__TASK REQUIREMENTS__
Write out the whole listing, matching it exactly.
● ● ● ● ●
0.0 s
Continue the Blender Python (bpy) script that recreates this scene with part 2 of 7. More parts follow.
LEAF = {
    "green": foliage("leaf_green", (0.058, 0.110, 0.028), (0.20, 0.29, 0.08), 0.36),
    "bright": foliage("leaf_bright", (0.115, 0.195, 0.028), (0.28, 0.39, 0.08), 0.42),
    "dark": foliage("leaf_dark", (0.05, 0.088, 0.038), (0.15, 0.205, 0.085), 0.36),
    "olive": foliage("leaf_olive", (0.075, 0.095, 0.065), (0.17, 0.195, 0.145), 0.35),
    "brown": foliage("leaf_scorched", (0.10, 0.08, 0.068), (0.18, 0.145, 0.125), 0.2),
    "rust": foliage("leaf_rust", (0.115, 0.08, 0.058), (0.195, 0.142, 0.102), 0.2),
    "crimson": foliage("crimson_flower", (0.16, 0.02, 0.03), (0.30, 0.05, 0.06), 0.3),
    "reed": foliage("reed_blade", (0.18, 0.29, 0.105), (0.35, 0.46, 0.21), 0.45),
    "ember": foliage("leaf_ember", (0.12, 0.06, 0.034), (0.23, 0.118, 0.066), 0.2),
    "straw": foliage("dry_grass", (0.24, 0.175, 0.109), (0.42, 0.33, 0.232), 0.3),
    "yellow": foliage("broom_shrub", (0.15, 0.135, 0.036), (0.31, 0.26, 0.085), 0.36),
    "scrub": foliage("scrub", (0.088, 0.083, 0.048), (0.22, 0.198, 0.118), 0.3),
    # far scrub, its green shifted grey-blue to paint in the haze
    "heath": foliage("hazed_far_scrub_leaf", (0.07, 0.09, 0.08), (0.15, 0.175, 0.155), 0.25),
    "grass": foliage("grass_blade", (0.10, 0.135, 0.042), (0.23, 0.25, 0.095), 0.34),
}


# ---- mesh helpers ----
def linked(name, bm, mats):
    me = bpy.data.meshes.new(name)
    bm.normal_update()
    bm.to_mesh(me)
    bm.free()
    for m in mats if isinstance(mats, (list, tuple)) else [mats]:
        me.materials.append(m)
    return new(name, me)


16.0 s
● ● ● ● ●
__TASK RESPONSE__
0.0 s
Continue the Blender Python (bpy) script that recreates this scene with part 2 of 7. More parts follow.
LEAF = {
    "green": foliage("leaf_green", (0.058, 0.110, 0.028), (0.20, 0.29, 0.08), 0.36),
    "bright": foliage("leaf_bright", (0.115, 0.195, 0.028), (0.28, 0.39, 0.08), 0.42),
    "dark": foliage("leaf_dark", (0.05, 0.088, 0.038), (0.15, 0.205, 0.085), 0.36),
    "olive": foliage("leaf_olive", (0.075, 0.095, 0.065), (0.17, 0.195, 0.145), 0.35),
    "brown": foliage("leaf_scorched", (0.10, 0.08, 0.068), (0.18, 0.145, 0.125), 0.2),
    "rust": foliage("leaf_rust", (0.115, 0.08, 0.058), (0.195, 0.142, 0.102), 0.2),
    "crimson": foliage("crimson_flower", (0.16, 0.02, 0.03), (0.30, 0.05, 0.06), 0.3),
    "reed": foliage("reed_blade", (0.18, 0.29, 0.105), (0.35, 0.46, 0.21), 0.45),
    "ember": foliage("leaf_ember", (0.12, 0.06, 0.034), (0.23, 0.118, 0.066), 0.2),
    "straw": foliage("dry_grass", (0.24, 0.175, 0.109), (0.42, 0.33, 0.232), 0.3),
    "yellow": foliage("broom_shrub", (0.15, 0.135, 0.036), (0.31, 0.26, 0.085), 0.36),
    "scrub": foliage("scrub", (0.088, 0.083, 0.048), (0.22, 0.198, 0.118), 0.3),
    # far scrub, its green shifted grey-blue to paint in the haze
    "heath": foliage("hazed_far_scrub_leaf", (0.07, 0.09, 0.08), (0.15, 0.175, 0.155), 0.25),
    "grass": foliage("grass_blade", (0.10, 0.135, 0.042), (0.23, 0.25, 0.095), 0.34),
}


# ---- mesh helpers ----
def linked(name, bm, mats):
    me = bpy.data.meshes.new(name)
    bm.normal_update()
    bm.to_mesh(me)
    bm.free()
    for m in mats if isinstance(mats, (list, tuple)) else [mats]:
        me.materials.append(m)
    return new(name, me)


16.0 s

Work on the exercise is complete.